Task directions: Pictures stay out. Extract the lines below from the first one through the line with "6.0), 0.5, 0.1)", both included.

## begin Record list

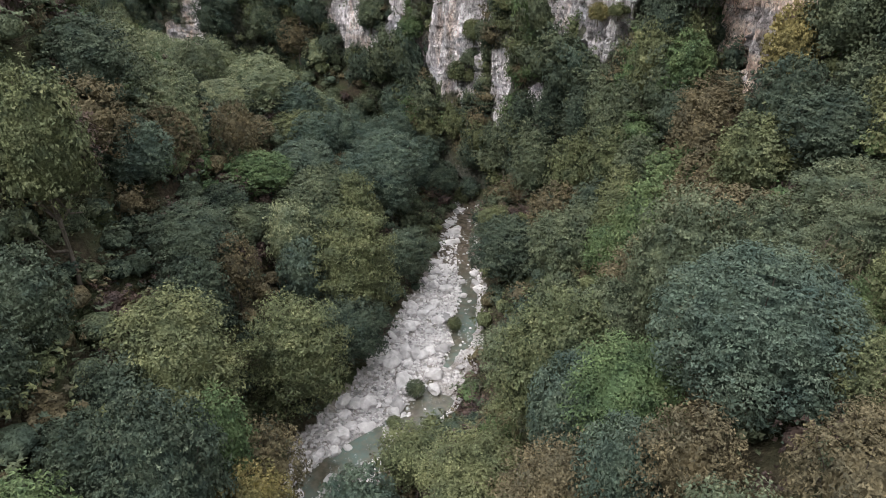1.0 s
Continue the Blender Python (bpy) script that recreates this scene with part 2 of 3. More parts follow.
p = m.put("ShaderNodeBsdfPrincipled", [("Base Color", rock), ("Normal", bumped.outputs[0])], [("Roughness", 0.9), ("Specular IOR Level", 0.2)])
m.put("ShaderNodeOutputMaterial", [(0, p.outputs[0])])
ROCK = m.mat

m = Nodes("river_stone")
v = m.coord()
pale = m.ramp(m.noise(v, 1.2, 6.0), (0.3, (0.50, 0.475, 0.475)), (0.7, (0.80, 0.765, 0.765)))
each = m.put("ShaderNodeObjectInfo").outputs["Random"]
isle = m.put("ShaderNodeNewGeometry").outputs["Random Per Island"]
var = m.math("FRACT", m.math("ADD", each, isle))
pale = m.mix(1.0, pale, m.ramp(var, (0.0, 0.45), (0.3, 0.85), (1.0, 1.1)), "MULTIPLY")
STONE = m.finish(pale, 0.85, 0.3, m.noise(v, 6.0, 6.0), 0.5, 0.1)

m = Nodes("stream_water")
v = m.coord()
foam = m.ramp(m.noise(m.coord((1, 0.55, 1)), 1.1, 5.0, 0.75), (0.58, 0.0), (0.68, 0.8))
depth = m.noise(v, 0.17, 3.0)
tint = m.ramp(depth, (0.38, (0.075, 0.062, 0.045)), (0.5, (0.09, 0.095, 0.075)), (0.64, (0.13, 0.175, 0.155)))
tint = m.mix(m.ramp(m.noise(v, 1.5, 5.0), (0.4, 0.0), (0.7, 0.5)), tint, (0.20, 0.17, 0.13))
upstream = m.put("ShaderNodeMapRange", [(0, m.put("ShaderNodeSeparateXYZ", [(0, v)]).outputs[1])], [(1, 88.0), (2, 104.0)]).outputs[0]
tint = m.mix(upstream, tint, m.ramp(m.noise(v, 1.2, 5.0), (0.35, (0.075, 0.060, 0.045)), (0.7, (0.17, 0.14, 0.11))))         # brown shallows
WATER = m.finish(m.mix(foam, tint, (0.66, 0.68, 0.68)), 0.14, 0.5, m.noise(v, 2.5, 4.0), 0.4, 0.12)

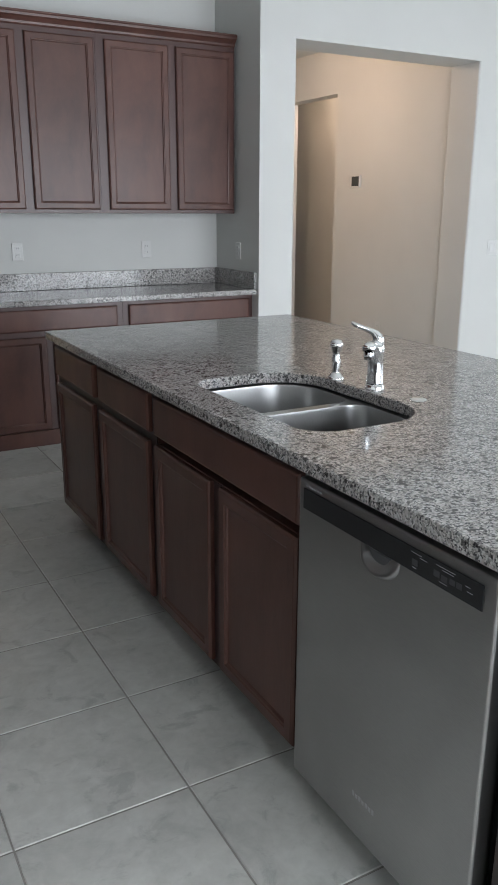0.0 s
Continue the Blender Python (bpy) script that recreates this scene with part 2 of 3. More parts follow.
def tube(path, radii, n=12, cap=True):
    bm = bmesh.new()
    pts = [Vector(p) for p in path]
    if isinstance(radii, (int, float)):
        radii = [radii] * len(pts)
    rings, side = [], None
    for i, p in enumerate(pts):
        d = (pts[min(i + 1, len(pts) - 1)] - pts[max(i - 1, 0)]).normalized()
        if side is None:
            side = d.orthogonal().normalized()
        side = (side - d * side.dot(d)).normalized()
        up = d.cross(side)
        rings.append([bm.verts.new(p + radii[i] * (side * math.cos(2 * math.pi * k / n) + up * math.sin(2 * math.pi * k / n))) for k in range(n)])
    for a, b in zip(rings, rings[1:]):
        for k in range(n):
            bm.faces.new((a[k], a[(k + 1) % n], b[(k + 1) % n], b[k]))
    if cap:
        bm.faces.new(rings[0][::-1])
        bm.faces.new(rings[-1])
    return bm


def lathe(profile, n=20, centre=(0, 0, 0), bm=None):
    bm = bm or bmesh.new()
    rings = [[bm.verts.new((centre[0] + r * math.cos(2 * math.pi * k / n), centre[1] + r * math.sin(2 * math.pi * k / n), centre[2] + z)) for k in range(n)] for r, z in profile]
    for a, b in zip(rings, rings[1:]):
        for k in range(n):
            bm.faces.new((a[k], a[(k + 1) % n], b[(k + 1) % n], b[k]))
    return bm


def bez(a, b, c, d, n=10):
    a, b, c, d = map(Vector, (a, b, c, d))
    return [a * (1 - t) ** 3 + b * 3 * t * (1 - t) ** 2 + c * 3 * t * t * (1 - t) + d * t ** 3 for t in (k / n for k in range(n + 1))]


def rings_mesh(w, h, prof, close_inner=True, skip_front=False):
    """A rectangular moulding: rings at (inset, height) on a w by h rectangle, front towards -y."""
    bm = bmesh.new()
    rings = []
    for ins, ht in prof:
        rings.append([bm.verts.new((x, -ht, z)) for x, z in ((ins, ins), (w - ins, ins), (w - ins, h - ins), (ins, h - ins))])
    for a, b in zip(rings, rings[1:]):
        for k in range(4):
            bm.faces.new((a[k], a[(k + 1) % 4], b[(k + 1) % 4], b[k]))
    if close_inner:
        bm.faces.new(rings[-1])
    return bm


# ---- cabinets ----
DOOR_PROFILE = [(0, 0), (0, 0.013), (0.003, 0.017), (0.008, 0.020), (0.037, 0.020), (0.040, 0.0165), (0.044, 0.0155), (0.047, 0.0105), (0.050, 0.009)]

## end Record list

Complete output:
1.0 s
Continue the Blender Python (bpy) script that recreates this scene with part 2 of 3. More parts follow.
p = m.put("ShaderNodeBsdfPrincipled", [("Base Color", rock), ("Normal", bumped.outputs[0])], [("Roughness", 0.9), ("Specular IOR Level", 0.2)])
m.put("ShaderNodeOutputMaterial", [(0, p.outputs[0])])
ROCK = m.mat

m = Nodes("river_stone")
v = m.coord()
pale = m.ramp(m.noise(v, 1.2, 6.0), (0.3, (0.50, 0.475, 0.475)), (0.7, (0.80, 0.765, 0.765)))
each = m.put("ShaderNodeObjectInfo").outputs["Random"]
isle = m.put("ShaderNodeNewGeometry").outputs["Random Per Island"]
var = m.math("FRACT", m.math("ADD", each, isle))
pale = m.mix(1.0, pale, m.ramp(var, (0.0, 0.45), (0.3, 0.85), (1.0, 1.1)), "MULTIPLY")
STONE = m.finish(pale, 0.85, 0.3, m.noise(v, 6.0, 6.0), 0.5, 0.1)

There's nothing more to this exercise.